* start Provided material *
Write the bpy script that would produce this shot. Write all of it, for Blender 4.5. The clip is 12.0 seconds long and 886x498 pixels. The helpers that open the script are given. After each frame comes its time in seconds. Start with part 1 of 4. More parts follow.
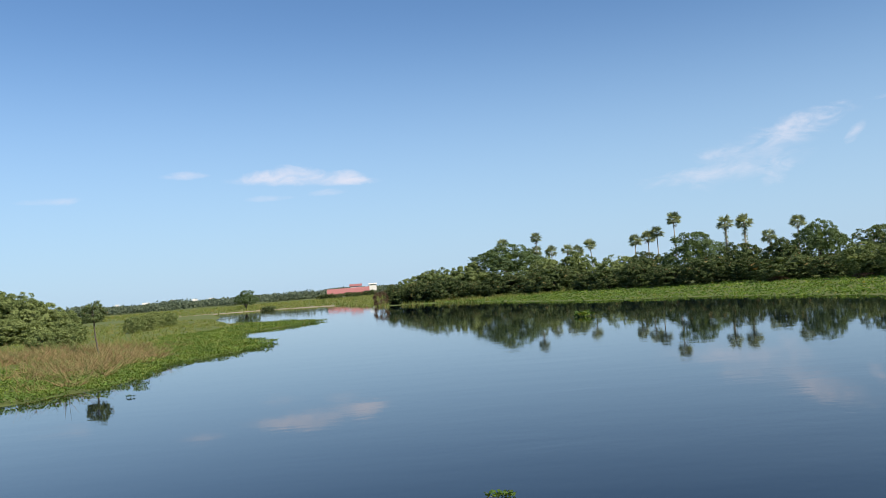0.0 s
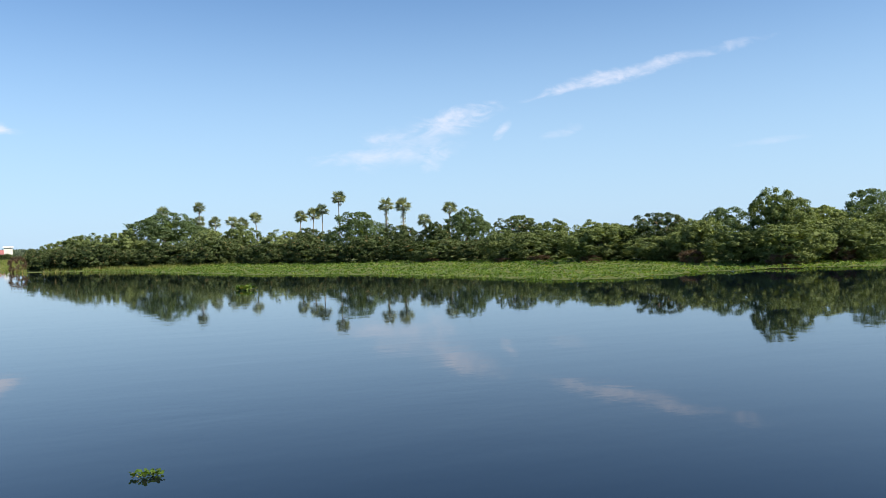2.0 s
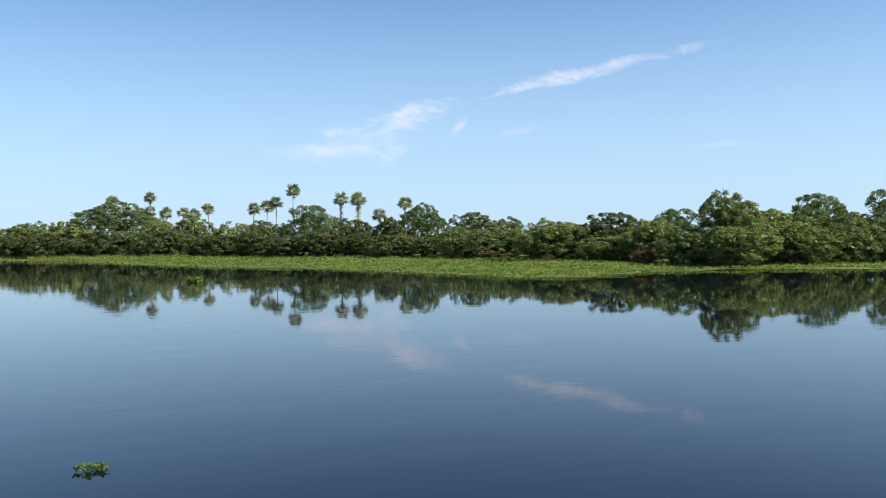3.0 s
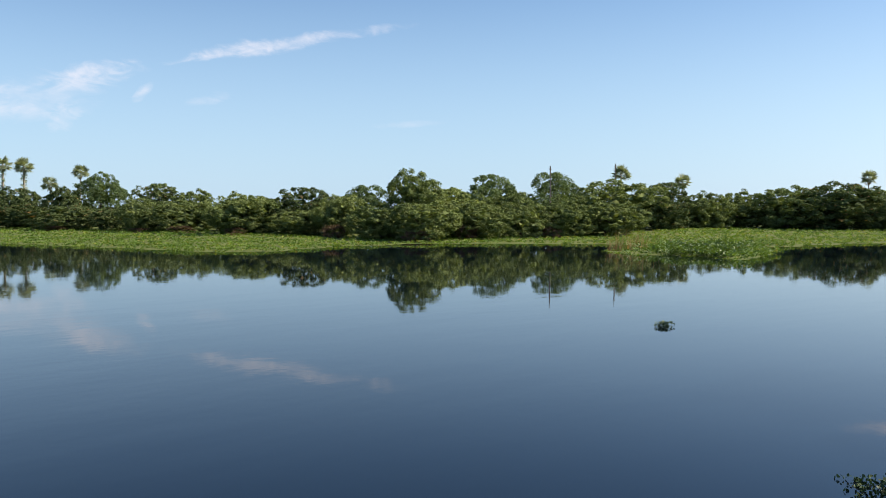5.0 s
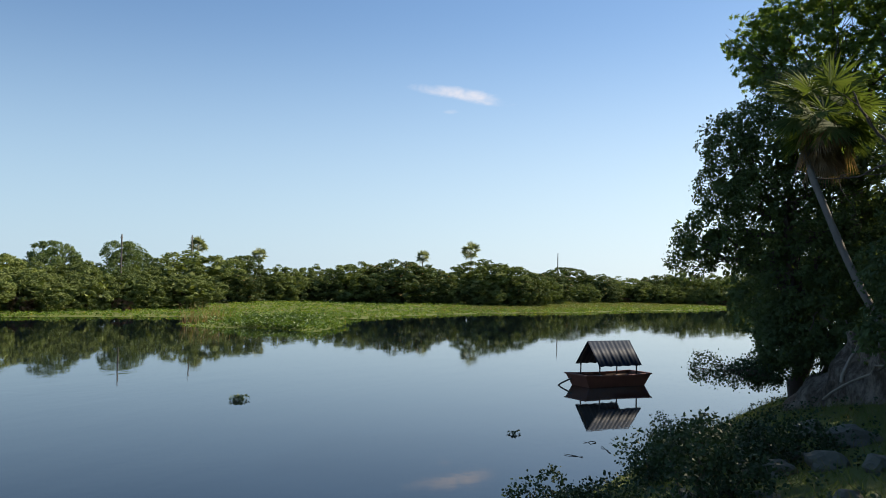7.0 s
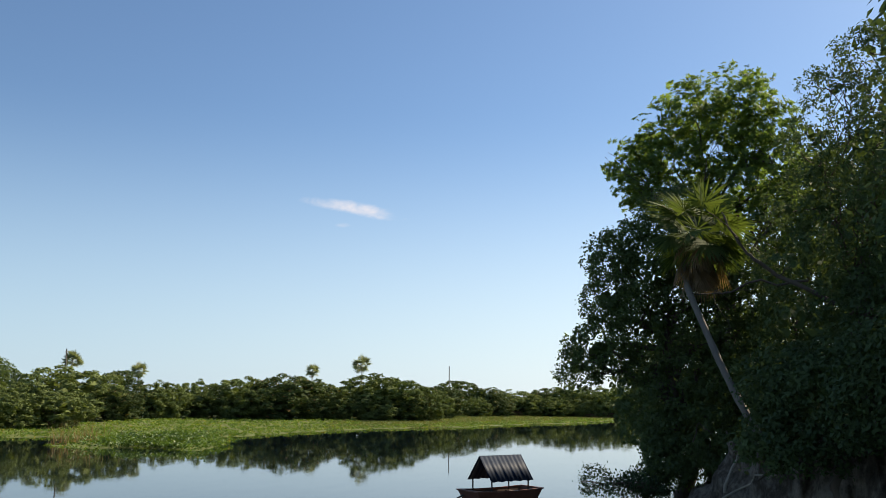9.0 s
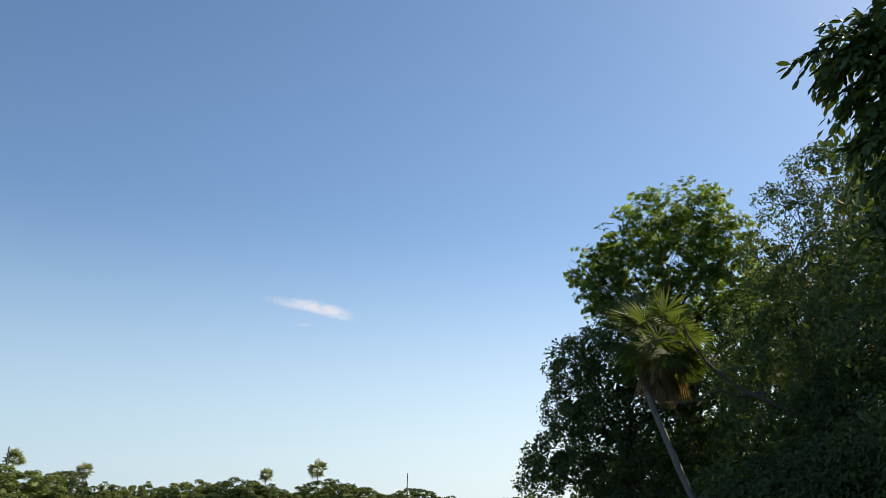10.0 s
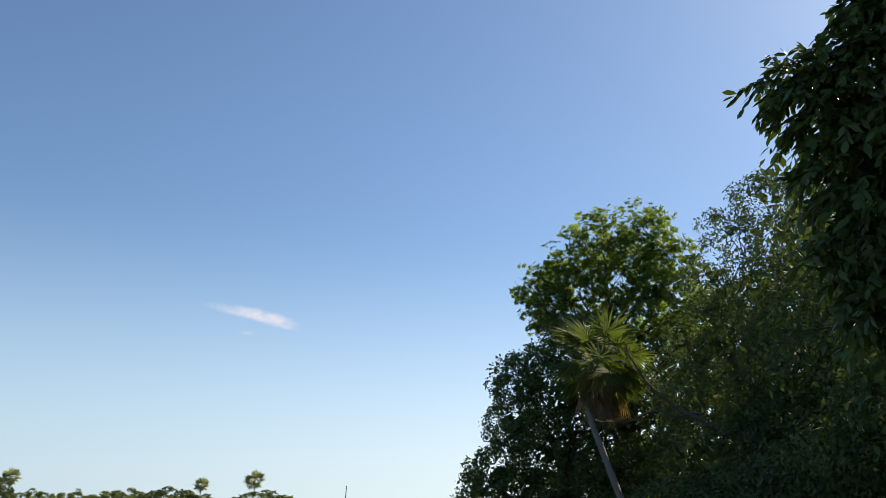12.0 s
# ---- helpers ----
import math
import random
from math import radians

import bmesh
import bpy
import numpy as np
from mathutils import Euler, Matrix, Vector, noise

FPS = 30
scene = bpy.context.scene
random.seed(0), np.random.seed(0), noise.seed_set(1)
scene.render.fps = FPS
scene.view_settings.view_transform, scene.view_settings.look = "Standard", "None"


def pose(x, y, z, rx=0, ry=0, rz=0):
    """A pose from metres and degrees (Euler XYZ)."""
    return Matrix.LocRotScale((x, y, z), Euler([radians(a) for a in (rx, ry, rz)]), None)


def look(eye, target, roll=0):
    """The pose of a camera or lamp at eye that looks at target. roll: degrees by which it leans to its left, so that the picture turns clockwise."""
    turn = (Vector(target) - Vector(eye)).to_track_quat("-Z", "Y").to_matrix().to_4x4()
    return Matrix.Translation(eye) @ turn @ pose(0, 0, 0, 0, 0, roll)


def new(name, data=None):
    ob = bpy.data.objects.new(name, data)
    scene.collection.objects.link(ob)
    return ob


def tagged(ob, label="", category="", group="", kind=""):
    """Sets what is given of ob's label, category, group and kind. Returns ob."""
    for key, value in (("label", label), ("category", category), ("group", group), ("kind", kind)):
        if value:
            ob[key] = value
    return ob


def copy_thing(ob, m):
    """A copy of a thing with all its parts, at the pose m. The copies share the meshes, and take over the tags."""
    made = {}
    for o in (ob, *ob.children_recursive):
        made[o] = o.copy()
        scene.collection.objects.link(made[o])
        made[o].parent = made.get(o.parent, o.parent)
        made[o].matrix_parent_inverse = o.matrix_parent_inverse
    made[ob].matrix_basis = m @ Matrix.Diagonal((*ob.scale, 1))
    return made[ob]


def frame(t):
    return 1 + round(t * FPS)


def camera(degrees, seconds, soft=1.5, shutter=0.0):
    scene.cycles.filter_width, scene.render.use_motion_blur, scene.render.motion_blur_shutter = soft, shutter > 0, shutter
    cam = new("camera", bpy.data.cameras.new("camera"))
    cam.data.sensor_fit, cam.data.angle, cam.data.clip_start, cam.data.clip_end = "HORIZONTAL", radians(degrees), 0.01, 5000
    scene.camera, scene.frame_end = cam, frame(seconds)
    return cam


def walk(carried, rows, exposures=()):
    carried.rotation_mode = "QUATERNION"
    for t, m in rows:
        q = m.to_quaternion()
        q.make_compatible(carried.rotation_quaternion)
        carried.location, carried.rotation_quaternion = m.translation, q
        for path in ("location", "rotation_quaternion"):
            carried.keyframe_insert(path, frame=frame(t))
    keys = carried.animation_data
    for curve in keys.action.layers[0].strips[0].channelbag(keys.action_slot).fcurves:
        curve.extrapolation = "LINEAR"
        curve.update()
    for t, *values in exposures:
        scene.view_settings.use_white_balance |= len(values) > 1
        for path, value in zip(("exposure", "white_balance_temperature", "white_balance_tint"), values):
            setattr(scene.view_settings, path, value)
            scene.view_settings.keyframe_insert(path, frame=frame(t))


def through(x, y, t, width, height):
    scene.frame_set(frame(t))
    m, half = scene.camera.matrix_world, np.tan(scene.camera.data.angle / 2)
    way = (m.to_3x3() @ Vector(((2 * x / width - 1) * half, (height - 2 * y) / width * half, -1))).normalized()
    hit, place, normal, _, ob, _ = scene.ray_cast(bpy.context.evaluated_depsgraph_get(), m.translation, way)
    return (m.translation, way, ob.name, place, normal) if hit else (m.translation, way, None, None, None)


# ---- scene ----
cam = camera(55.21, 12.0, soft=0.6)
PATH = [
    (0.0, pose(0, 0, 4.2, 92.50, 4.61, -0.12)),
    (0.5, pose(0, 0, 4.2, 92.68, 4.32, -7.58)),
    (1.0, pose(0, 0, 4.2, 91.20, 4.12, -11.83)),
    (1.5, pose(0, 0, 4.2, 90.02, 2.89, -17.46)),
    (2.0, pose(0, 0, 4.2, 89.49, 1.93, -22.58)),
    (2.5, pose(0, 0, 4.2, 89.34, 1.57, -24.52)),
    (2.7, pose(0, 0, 4.2, 89.35, 1.28, -24.50)),
    (4.3, pose(0, 0, 4.2, 87.01, -0.90, -38.79)),
    (4.5, pose(0, 0, 4.2, 87.00, -0.59, -40.59)),
    (5.0, pose(0, 0, 4.2, 87.28, -0.09, -46.21)),
    (5.5, pose(0, 0, 4.2, 88.16, -0.27, -55.01)),
    (6.0, pose(0, 0, 4.2, 89.90, -0.61, -64.61)),
    (6.5, pose(0, 0, 4.2, 91.31, -0.92, -71.73)),
    (6.7, pose(0, 0, 4.2, 91.37, -0.97, -73.46)),
    (8.3, pose(0, 0, 4.2, 98.70, -0.42, -77.07)),
    (8.5, pose(0, 0, 4.2, 99.41, -0.60, -78.91)),
    (9.0, pose(0, 0, 4.2, 100.20, -0.50, -81.53)),
    (9.5, pose(0, 0, 4.2, 102.61, -0.54, -82.25)),
    (10.0, pose(0, 0, 4.2, 107.19, -1.46, -84.30)),
    (10.5, pose(0, 0, 4.2, 110.39, -1.84, -89.21)),
    (11.0, pose(0, 0, 4.2, 111.20, -1.56, -91.05)),
    (11.5, pose(0, 0, 4.2, 110.80, -1.96, -90.97)),
    (12.0, pose(0, 0, 4.2, 108.21, -2.41, -88.30)),
]
EXPOSURES = [(0.0, 0.60, 5900, 10), (1.0, 0.65, 5900, 10), (2.5, 0.87, 5950, 10), (5.0, 0.82, 6200, 10), (6.0, 0.73, 6350, 10), (6.5, 0.73, 6400, 10), (8.5, 0.72, 6600, 10), (12.0, 0.72, 6650, 10)]
walk(cam, PATH, EXPOSURES)

# ---- world, sun ----
SUN_AZ, SUN_EL = -133.0, 40.0
SUN_STRENGTH, SKY_STRENGTH = 5.0, 0.074
SKY_TINT, CLOUD_COLOUR = (0.91, 1.0, 1.05), (7.6, 7.2, 7.4)
HAZE, HAZE_SUNWARD = (4.4, 5.8, 7.1), (8.4, 9.2, 9.6)
WAVE_SWELL, WAVE_FINE = 0.008, 0.0017


def at(az, d, z=0.0):
    """A place by its bearing (degrees, anticlockwise from +y) and distance from the viewpoint."""
    return Vector((-math.sin(radians(az)) * d, math.cos(radians(az)) * d, z))


def way(az, el):
    return Vector((-math.sin(radians(az)) * math.cos(radians(el)), math.cos(radians(az)) * math.cos(radians(el)), math.sin(radians(el))))


class Tree:
    """A short way to wire nodes."""

    def __init__(self, tree):
        self.t = tree

    def node(self, kind, inputs=(), operation="", use_clamp=False, data_type="", blend_type="", interpolation_type=""):
        n = self.t.nodes.new(kind)
        if operation:
            n.operation = operation
        if use_clamp:
            n.use_clamp = True
        if data_type:
            n.data_type = data_type
        if blend_type:
            n.blend_type = blend_type
        if interpolation_type:
            n.interpolation_type = interpolation_type
        for k, v in dict(inputs).items():
            if isinstance(v, bpy.types.NodeSocket):
                self.t.links.new(v, n.inputs[k])
            else:
                n.inputs[k].default_value = v
        return n

    def math(self, op, a, b=0.0, clamp=False):
        return self.node("ShaderNodeMath", {0: a, 1: b}, operation=op, use_clamp=clamp).outputs[0]

    def ramp(self, fac, stops):
        n = self.node("ShaderNodeValToRGB", {"Fac": fac})
        e = n.color_ramp.elements
        while len(e) < len(stops):
            e.new(0.5)
        for s, (p, c) in zip(e, stops):
            s.position, s.color = p, (*c, 1) if len(c) == 3 else c
        return n.outputs["Color"]

    def mix(self, fac, a, b, kind="MIX"):
        n = self.node("ShaderNodeMix", data_type="RGBA", blend_type=kind)
        for key, v in ((0, fac), (6, a), (7, b)):
            if isinstance(v, bpy.types.NodeSocket):
                self.t.links.new(v, n.inputs[key])
            else:
                n.inputs[key].default_value = v if key == 0 else (*v, 1)
        return n.outputs[2]

    def noise(self, vec, scale, detail=4.0, rough=0.55, distort=0.0):
        return self.node("ShaderNodeTexNoise", {"Vector": vec, "Scale": scale, "Detail": detail, "Roughness": rough, "Distortion": distort}).outputs["Fac"]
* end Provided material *
▶ **Required work**:
Emit the lines of the material exactly, from its first line to the line containing "shutter > 0, shutter", inclusive; leave every picture out.

▶ **Task output**:
Write the bpy script that would produce this shot. Write all of it, for Blender 4.5. The clip is 12.0 seconds long and 886x498 pixels. The helpers that open the script are given. After each frame comes its time in seconds. Start with part 1 of 4. More parts follow.
0.0 s
2.0 s
3.0 s
5.0 s
7.0 s
9.0 s
10.0 s
12.0 s
# ---- helpers ----
import math
import random
from math import radians

import bmesh
import bpy
import numpy as np
from mathutils import Euler, Matrix, Vector, noise

FPS = 30
scene = bpy.context.scene
random.seed(0), np.random.seed(0), noise.seed_set(1)
scene.render.fps = FPS
scene.view_settings.view_transform, scene.view_settings.look = "Standard", "None"


def pose(x, y, z, rx=0, ry=0, rz=0):
    """A pose from metres and degrees (Euler XYZ)."""
    return Matrix.LocRotScale((x, y, z), Euler([radians(a) for a in (rx, ry, rz)]), None)


def look(eye, target, roll=0):
    """The pose of a camera or lamp at eye that looks at target. roll: degrees by which it leans to its left, so that the picture turns clockwise."""
    turn = (Vector(target) - Vector(eye)).to_track_quat("-Z", "Y").to_matrix().to_4x4()
    return Matrix.Translation(eye) @ turn @ pose(0, 0, 0, 0, 0, roll)


def new(name, data=None):
    ob = bpy.data.objects.new(name, data)
    scene.collection.objects.link(ob)
    return ob


def tagged(ob, label="", category="", group="", kind=""):
    """Sets what is given of ob's label, category, group and kind. Returns ob."""
    for key, value in (("label", label), ("category", category), ("group", group), ("kind", kind)):
        if value:
            ob[key] = value
    return ob


def copy_thing(ob, m):
    """A copy of a thing with all its parts, at the pose m. The copies share the meshes, and take over the tags."""
    made = {}
    for o in (ob, *ob.children_recursive):
        made[o] = o.copy()
        scene.collection.objects.link(made[o])
        made[o].parent = made.get(o.parent, o.parent)
        made[o].matrix_parent_inverse = o.matrix_parent_inverse
    made[ob].matrix_basis = m @ Matrix.Diagonal((*ob.scale, 1))
    return made[ob]


def frame(t):
    return 1 + round(t * FPS)


def camera(degrees, seconds, soft=1.5, shutter=0.0):
    scene.cycles.filter_width, scene.render.use_motion_blur, scene.render.motion_blur_shutter = soft, shutter > 0, shutter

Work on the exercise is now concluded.